By arguing that the ultimate end of religion is to organize and demonstrate all events—even the most humble—as expressing an inherent sacred order, Eliade emphasizes the deeper, emotional function of religion across human societies. In short, religion is a meaning-making system. By locating human beings in a cosmos, religion insists on the essential meaningfulness of being and allows humans to live their lives in participation with this greater meaning. As Eliade notes, “For religious man, the appearance of life is the central mystery of the world” (147), and religion helps to deal with this mystery.

This function of religion in revealing the mystery of life is embodied in the second concept Eliade introduces in this chapter, the rite of passage. In initiation rites, the initiate is separated from friends and family, forced to endure hardships alone and, once tested, is reintegrated into society in their new role. The structure of initiations demonstrates how ritual and religion lend order and authority to the challenging existential transitions of life: Without these rites, new roles may not be accepted by the community, or individuals may be lost in an existential crisis between two roles. The rites of passage therefore transform such transitions into hierophanies—opportunities for contact with the sacred.

Eliade also uses the initiation to demonstrate that “we cannot say, as Hegel did, that primitive man is ‘buried in nature,’ that he has not yet found himself as distinct from nature, as himself” (167). Instead, the initiation ritual demonstrates that the religious perspective on life is one in which striving for the betterment of the self through a genuine understanding of the deep truths of nature is the ultimate goal. It is the goal of each religious person to understand the secret language of the sacred, and initiation is the teaching of this knowledge: “the initiate [. . .] is a man who knows [. . .] sacred secrets” (188).

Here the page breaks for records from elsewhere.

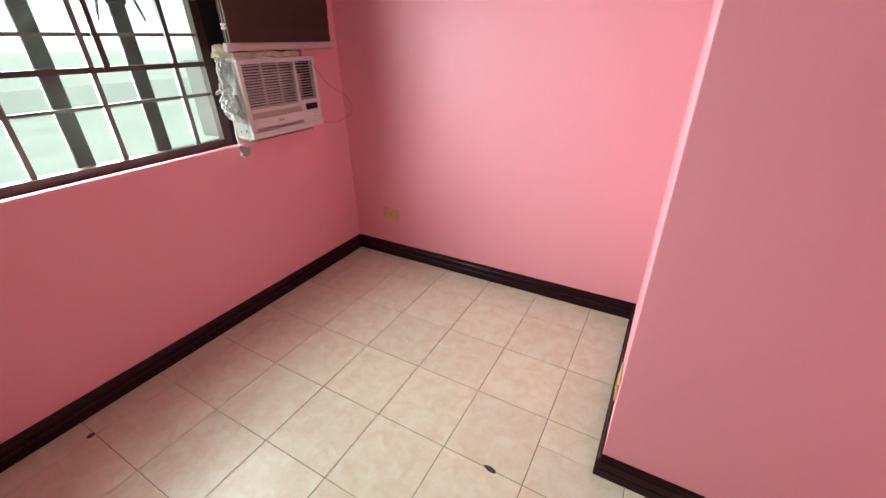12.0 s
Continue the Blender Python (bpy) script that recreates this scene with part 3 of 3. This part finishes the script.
part("lower_lip", join(box(-0.064, AX + 0.004, AY0, AY1, AZ0, AZ0 + 0.032, 0.006, 2), box(-0.064, AX, gl0, gl0 + 0.010, AZ0 + 0.030, 0.978), box(-0.064, AX, -0.342, vl1, AZ0 + 0.030, 0.979, 0.002)), AC_WHITE, ac)
part("slot", box(-0.03, AX - 0.012, gl0 + 0.008, -0.340, AZ0 + 0.028, 0.979), AC_GREY, ac, "dark air slot")
part("badge_strip", box(-0.03, AX - 0.003, gl0, -0.336, 1.022, 1.047), AC_GREY, ac, "warm grey strip")
part("display", box(-0.03, AX + 0.0005, -0.310, -0.229, 1.023, 1.052, 0.002), DISPLAY, ac, "black glossy display")
part("filter", box(-0.03, AX - 0.020, gl0, gl1, gz0, gz1), AC_FILTER, ac, "brown filter behind the louvres")
part("vent_inside", box(-0.03, AX - 0.026, vl0, vl1, vz0, gz1), AC_DARK, ac)


def louvre(y0, y1, z, tilt):
    bm = box(-0.0065, 0.0065, y0, y1, -0.0013, 0.0013, 0.0006)
    bm.transform(Matrix.Translation((AX - 0.008, 0, z)) @ Matrix.Rotation(radians(tilt), 4, "Y"))
    return bm


for k in range(16):
    part("louvre", louvre(gl0, gl1, gz0 + (k + 0.5) * (gz1 - gz0) / 16, 19), AC_WHITE, ac)
for k in range(14):
    part("vent_fin", louvre(vl0, vl1, vz0 + (k + 0.5) * (gz1 - vz0) / 14, 3), AC_WHITE, ac)
for y in (gl0 + (gl1 - gl0) * 0.36, gl0 + (gl1 - gl0) * 0.70):
    part("divider", box(AX - 0.017, AX - 0.009, y - 0.004, y + 0.004, gz0, gz1), AC_WHITE, ac)
part("deflector", box(AX - 0.022, AX - 0.016, vl0 + 0.020, vl0 + 0.034, vz0 + 0.005, gz1 - 0.06), AC_GREY, ac)
part("badge", join(turned([(0, 0.007), (0.0012, 0.0065)], (AX, -0.490, 1.000), "x", 16), box(AX, AX + 0.0012, -0.480, -0.466, 0.995, 1.005)), AC_GREY, ac, "small grey badge")
part("mark", box(AX, AX + 0.001, -0.262, -0.246, 0.999, 1.002), AC_GREY, ac)
part("mark", box(AX, AX + 0.001, -0.280, -0.240, 0.984, 0.987), AC_GREY, ac)
part("side_hole", box(0.006, 0.020, AY0 - 0.0034, AY0 - 0.0024, 0.962, 0.978), AC_DARK, ac)
part("side_screw", turned([(-0.0015, 0.004), (0.001, 0.004)], (-0.030, AY0 - 0.0026, 0.965), "y", 10), AC_DARK, ac)

ac.location.z -= 0.014


def lumpy(bm, amount, seed, scale=30):
    for v in bm.verts:
        v.co += noise.noise_vector(v.co * scale + Vector((seed, 0, 0))) * amount
    return bm


def slab(x0, x1, y0, y1, z0, z1, ny):
    bm = box(x0, x1, y0, y1, z0, z1)
    bmesh.ops.subdivide_edges(bm, edges=[e for e in bm.edges if abs(e.verts[0].co.y - e.verts[1].co.y) > 1e-5], cuts=ny)
    return bm


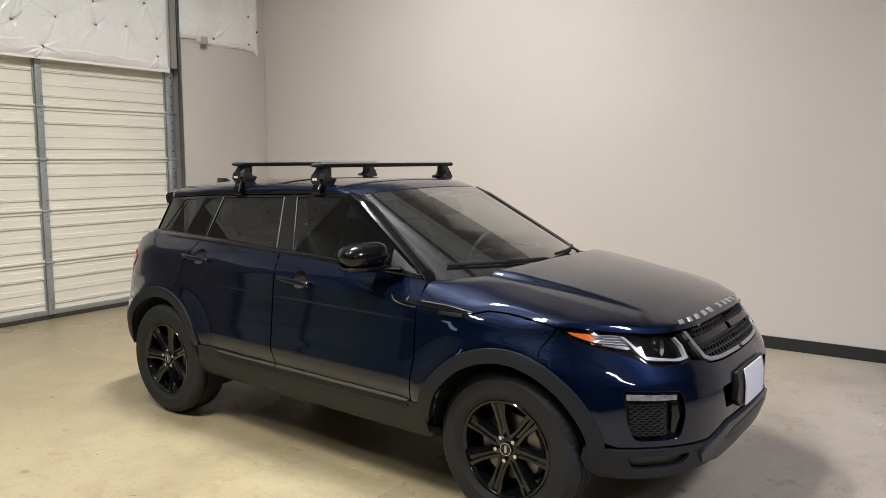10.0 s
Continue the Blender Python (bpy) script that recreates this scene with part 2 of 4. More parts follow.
# ---- building helpers ----
def link(name, verts, faces, mat, parent=None, label="", normals=None, smooth=True):
    me = bpy.data.meshes.new(name)
    me.from_pydata([tuple(v) for v in verts], [], faces)
    me.materials.append(mat)
    if smooth:
        me.polygons.foreach_set("use_smooth", [True] * len(me.polygons))
    me.update()
    if normals is not None:
        me.normals_split_custom_set_from_vertices([tuple(n) for n in normals])
    ob = new(name, me)
    if parent:
        ob.parent = parent
    if label:
        ob["label"] = label
    return ob


def part(name, bm, mat, parent, label="", sharp=35, flip=False):
    """One mesh object of a bmesh under a thing or a part; edges over the angle stay sharp."""
    if flip:
        for v in bm.verts:
            v.co.y = -v.co.y
        bmesh.ops.reverse_faces(bm, faces=bm.faces)
    for f in bm.faces:
        f.smooth = True
    for e in bm.edges:
        if len(e.link_faces) == 2 and e.calc_face_angle(0) > radians(sharp):
            e.smooth = False
    me = bpy.data.meshes.new(name)
    bm.to_mesh(me)
    bm.free()
    me.materials.append(mat)
    ob = new(name, me)
    if parent:
        ob.parent = parent
    if label:
        ob["label"] = label
    return ob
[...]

Eliade’s concept of initiation is similar to his ideas of the pursuit of the sacred meanings inherent in natural phenomena, such as the use of calendars to organize time, or the use of personal meaning to lend value to space. All of these sacred structures are not antithetical to the logical systems in place in the secular world, but are in fact the backbone of current desacralized systems. As Eliade suggests at the end of the chapter, however, these desacralizations may not, in fact, be for the betterment of humanity overall. Without a sacred element to reality, humanity has no way to cope with fear, dread, and death.